Appréhender la verticalité demande du temps.

De ces liens et de ces projets autogérés pourraient se déduire la conflictualité politique contre le capitalisme. C’est ce qui s’est produit avec un SEL en Ariège, il y a quelques années (vers 1997 de mémoire). Ce Système d’échange local (et rural), qui permettait d’échanger des biens et des services sur la base d’une monnaie fictive, a été attaqué par la « justice » pour travail au noir. Il s’agissait en fait pour des populations de s’entraider, parce qu’elles n’avaient pas le choix ou qu’elles souhaitaient vivre différemment. Une fois ces liens recréés, et le SEL attaqué, un collectif de défense de plusieurs centaines de personnes s’est mis en place pour défendre les deux accusés. Ces mêmes personnes auraient été moins séduites, à en voir le nombre de militant-e-s mobilisés dans nos collectifs on ne peut g uère en douter, par un engagement ultra-politisé dès le début.

Le problème reste toujours celui de l’amorce.

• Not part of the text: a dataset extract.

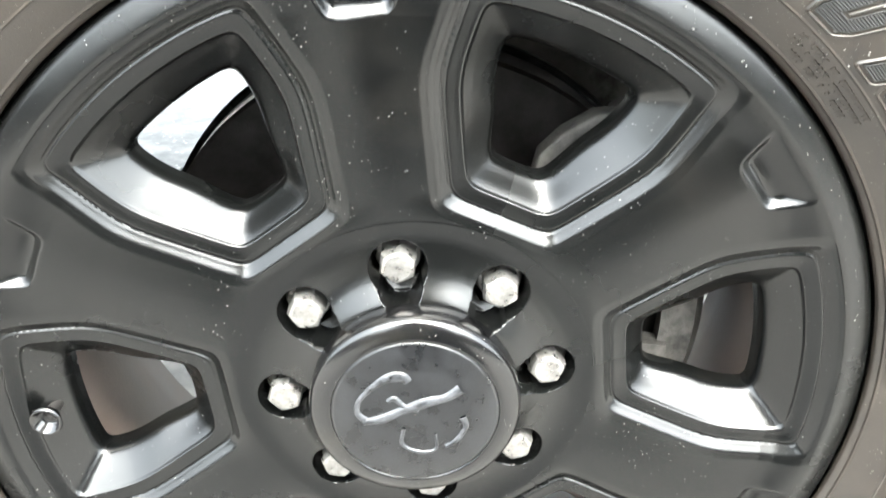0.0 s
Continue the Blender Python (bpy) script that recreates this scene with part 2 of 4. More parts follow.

Nous pouvons envisager que pour beaucoup de monde la politique soit déductible de la solidarité, et non l’inverse. Si l’on ne tient plus à rien, si plus rien ne vaut sérieusement la peine hors défense du cercle et des intérêts personnel, il faut d’abord être lié à des altérités sociales pour avoir envie de les défendre.
Vu l’évolution de la société, les replis communautaristes, les nouvelles formes d’individualisme dans les sociétés capitalistes les plus « avancées » je ne sais même pas s’il s’agit d’une question de choix, de « peut-être » ou désormais d’une nécessité.


Raphaël

(*) écrire le nom d’une orga ou d’une personne que vous n’appréciez pas, si possible proche de vos idées pour des questions de réalisme.